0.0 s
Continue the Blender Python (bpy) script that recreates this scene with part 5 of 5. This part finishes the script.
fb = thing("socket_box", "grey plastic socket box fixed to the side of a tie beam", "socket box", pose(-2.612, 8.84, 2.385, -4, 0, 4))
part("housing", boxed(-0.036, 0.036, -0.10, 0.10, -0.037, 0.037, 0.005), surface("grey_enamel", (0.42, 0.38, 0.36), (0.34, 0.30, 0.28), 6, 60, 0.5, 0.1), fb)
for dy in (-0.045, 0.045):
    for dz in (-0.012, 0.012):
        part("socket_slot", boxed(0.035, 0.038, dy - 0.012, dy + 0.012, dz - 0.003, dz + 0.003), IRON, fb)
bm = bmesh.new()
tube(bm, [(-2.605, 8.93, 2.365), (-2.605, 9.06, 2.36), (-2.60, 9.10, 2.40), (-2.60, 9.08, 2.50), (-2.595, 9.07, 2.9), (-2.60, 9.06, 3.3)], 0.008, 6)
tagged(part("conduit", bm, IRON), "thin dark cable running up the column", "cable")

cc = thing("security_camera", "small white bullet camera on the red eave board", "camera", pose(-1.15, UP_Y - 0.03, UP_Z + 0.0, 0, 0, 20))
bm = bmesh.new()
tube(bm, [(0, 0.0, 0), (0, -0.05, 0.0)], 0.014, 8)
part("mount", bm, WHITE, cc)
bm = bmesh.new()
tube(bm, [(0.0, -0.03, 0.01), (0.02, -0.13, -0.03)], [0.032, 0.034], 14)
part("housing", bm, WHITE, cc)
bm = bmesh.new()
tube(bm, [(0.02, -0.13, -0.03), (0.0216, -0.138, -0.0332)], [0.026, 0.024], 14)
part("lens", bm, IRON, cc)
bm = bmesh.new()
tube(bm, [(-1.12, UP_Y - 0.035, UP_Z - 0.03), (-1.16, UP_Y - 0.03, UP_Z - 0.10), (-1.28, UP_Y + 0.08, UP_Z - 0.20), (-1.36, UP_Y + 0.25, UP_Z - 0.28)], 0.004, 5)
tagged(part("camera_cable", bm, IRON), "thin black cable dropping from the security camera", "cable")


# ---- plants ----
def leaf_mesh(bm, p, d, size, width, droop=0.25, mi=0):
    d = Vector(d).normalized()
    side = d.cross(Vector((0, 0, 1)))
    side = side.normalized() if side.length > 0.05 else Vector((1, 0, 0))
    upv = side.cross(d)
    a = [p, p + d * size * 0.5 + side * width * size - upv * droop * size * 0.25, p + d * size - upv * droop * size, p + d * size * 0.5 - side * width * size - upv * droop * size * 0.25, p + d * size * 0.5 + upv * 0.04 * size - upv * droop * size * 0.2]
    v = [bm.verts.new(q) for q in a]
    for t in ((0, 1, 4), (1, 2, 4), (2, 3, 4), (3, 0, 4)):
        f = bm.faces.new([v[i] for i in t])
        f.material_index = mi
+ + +
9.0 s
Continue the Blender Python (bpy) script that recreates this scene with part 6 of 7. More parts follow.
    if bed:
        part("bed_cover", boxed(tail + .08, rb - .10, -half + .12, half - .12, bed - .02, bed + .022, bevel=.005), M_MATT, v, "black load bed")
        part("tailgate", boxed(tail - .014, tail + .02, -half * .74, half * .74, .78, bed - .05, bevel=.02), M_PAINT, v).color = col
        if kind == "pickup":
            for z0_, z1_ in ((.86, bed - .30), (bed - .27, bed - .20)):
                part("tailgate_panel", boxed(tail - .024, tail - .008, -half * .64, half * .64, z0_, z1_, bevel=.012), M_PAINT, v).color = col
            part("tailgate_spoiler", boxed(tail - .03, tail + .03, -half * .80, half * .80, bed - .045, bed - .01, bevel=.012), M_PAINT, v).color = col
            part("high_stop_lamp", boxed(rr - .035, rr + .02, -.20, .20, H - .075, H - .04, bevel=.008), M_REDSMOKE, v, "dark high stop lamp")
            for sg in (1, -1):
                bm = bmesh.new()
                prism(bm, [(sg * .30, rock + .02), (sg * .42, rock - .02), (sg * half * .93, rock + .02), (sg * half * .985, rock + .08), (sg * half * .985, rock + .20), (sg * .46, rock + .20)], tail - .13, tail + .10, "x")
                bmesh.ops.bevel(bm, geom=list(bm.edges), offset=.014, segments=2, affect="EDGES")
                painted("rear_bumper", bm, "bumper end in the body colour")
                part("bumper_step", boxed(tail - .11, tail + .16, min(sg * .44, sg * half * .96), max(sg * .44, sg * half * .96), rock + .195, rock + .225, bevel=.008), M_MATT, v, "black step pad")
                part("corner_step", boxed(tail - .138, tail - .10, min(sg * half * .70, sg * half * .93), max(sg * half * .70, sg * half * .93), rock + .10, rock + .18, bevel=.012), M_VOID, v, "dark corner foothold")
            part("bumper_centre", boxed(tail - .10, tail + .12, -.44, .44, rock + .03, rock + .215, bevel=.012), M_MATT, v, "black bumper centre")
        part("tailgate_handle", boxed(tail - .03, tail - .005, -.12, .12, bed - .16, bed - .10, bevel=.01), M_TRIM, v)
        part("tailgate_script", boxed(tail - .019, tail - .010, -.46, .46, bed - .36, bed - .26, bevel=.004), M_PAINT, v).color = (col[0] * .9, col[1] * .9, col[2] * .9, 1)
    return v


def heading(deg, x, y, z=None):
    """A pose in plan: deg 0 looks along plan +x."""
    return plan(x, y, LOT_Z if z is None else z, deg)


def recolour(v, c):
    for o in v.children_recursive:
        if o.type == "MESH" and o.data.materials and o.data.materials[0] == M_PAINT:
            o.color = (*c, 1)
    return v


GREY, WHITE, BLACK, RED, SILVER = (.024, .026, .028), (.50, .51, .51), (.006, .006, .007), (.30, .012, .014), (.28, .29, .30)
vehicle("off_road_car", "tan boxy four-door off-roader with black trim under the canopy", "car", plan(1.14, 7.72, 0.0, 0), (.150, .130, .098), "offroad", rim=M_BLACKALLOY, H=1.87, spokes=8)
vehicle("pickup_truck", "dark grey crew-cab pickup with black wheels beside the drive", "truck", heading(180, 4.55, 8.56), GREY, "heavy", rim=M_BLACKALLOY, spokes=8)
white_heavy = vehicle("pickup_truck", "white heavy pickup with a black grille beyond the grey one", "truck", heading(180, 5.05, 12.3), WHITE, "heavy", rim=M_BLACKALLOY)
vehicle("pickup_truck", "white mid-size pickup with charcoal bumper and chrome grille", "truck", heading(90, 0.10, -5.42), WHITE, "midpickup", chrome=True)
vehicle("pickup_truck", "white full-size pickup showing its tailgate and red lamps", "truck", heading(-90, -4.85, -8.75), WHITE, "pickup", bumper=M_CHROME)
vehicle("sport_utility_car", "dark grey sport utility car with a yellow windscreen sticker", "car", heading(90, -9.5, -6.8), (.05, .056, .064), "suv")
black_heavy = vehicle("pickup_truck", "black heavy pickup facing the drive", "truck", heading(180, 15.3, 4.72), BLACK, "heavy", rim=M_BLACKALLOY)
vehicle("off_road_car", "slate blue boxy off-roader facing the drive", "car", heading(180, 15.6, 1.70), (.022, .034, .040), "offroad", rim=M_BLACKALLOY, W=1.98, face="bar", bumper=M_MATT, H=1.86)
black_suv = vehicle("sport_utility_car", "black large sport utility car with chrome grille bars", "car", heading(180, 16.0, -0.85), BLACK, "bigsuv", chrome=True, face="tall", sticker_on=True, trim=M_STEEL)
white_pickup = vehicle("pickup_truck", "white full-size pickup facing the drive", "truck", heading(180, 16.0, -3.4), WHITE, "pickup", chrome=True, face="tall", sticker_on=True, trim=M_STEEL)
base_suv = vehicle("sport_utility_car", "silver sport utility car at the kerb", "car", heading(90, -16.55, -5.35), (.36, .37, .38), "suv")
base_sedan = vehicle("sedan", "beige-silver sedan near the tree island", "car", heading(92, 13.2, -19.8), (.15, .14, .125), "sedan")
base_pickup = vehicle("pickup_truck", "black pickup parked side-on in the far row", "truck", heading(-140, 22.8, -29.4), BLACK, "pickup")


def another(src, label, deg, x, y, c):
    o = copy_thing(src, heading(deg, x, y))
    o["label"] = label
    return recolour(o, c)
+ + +
WHAT YOU HAVE TO DO
Within the listing above, locate the line containing "finishes the script." and the line containing "black cable dropping". Reproduce those two lines and all lines between them exactly, with nothing added.

FULL RESPONSE
Continue the Blender Python (bpy) script that recreates this scene with part 5 of 5. This part finishes the script.
fb = thing("socket_box", "grey plastic socket box fixed to the side of a tie beam", "socket box", pose(-2.612, 8.84, 2.385, -4, 0, 4))
part("housing", boxed(-0.036, 0.036, -0.10, 0.10, -0.037, 0.037, 0.005), surface("grey_enamel", (0.42, 0.38, 0.36), (0.34, 0.30, 0.28), 6, 60, 0.5, 0.1), fb)
for dy in (-0.045, 0.045):
    for dz in (-0.012, 0.012):
        part("socket_slot", boxed(0.035, 0.038, dy - 0.012, dy + 0.012, dz - 0.003, dz + 0.003), IRON, fb)
bm = bmesh.new()
tube(bm, [(-2.605, 8.93, 2.365), (-2.605, 9.06, 2.36), (-2.60, 9.10, 2.40), (-2.60, 9.08, 2.50), (-2.595, 9.07, 2.9), (-2.60, 9.06, 3.3)], 0.008, 6)
tagged(part("conduit", bm, IRON), "thin dark cable running up the column", "cable")

cc = thing("security_camera", "small white bullet camera on the red eave board", "camera", pose(-1.15, UP_Y - 0.03, UP_Z + 0.0, 0, 0, 20))
bm = bmesh.new()
tube(bm, [(0, 0.0, 0), (0, -0.05, 0.0)], 0.014, 8)
part("mount", bm, WHITE, cc)
bm = bmesh.new()
tube(bm, [(0.0, -0.03, 0.01), (0.02, -0.13, -0.03)], [0.032, 0.034], 14)
part("housing", bm, WHITE, cc)
bm = bmesh.new()
tube(bm, [(0.02, -0.13, -0.03), (0.0216, -0.138, -0.0332)], [0.026, 0.024], 14)
part("lens", bm, IRON, cc)
bm = bmesh.new()
tube(bm, [(-1.12, UP_Y - 0.035, UP_Z - 0.03), (-1.16, UP_Y - 0.03, UP_Z - 0.10), (-1.28, UP_Y + 0.08, UP_Z - 0.20), (-1.36, UP_Y + 0.25, UP_Z - 0.28)], 0.004, 5)
tagged(part("camera_cable", bm, IRON), "thin black cable dropping from the security camera", "cable")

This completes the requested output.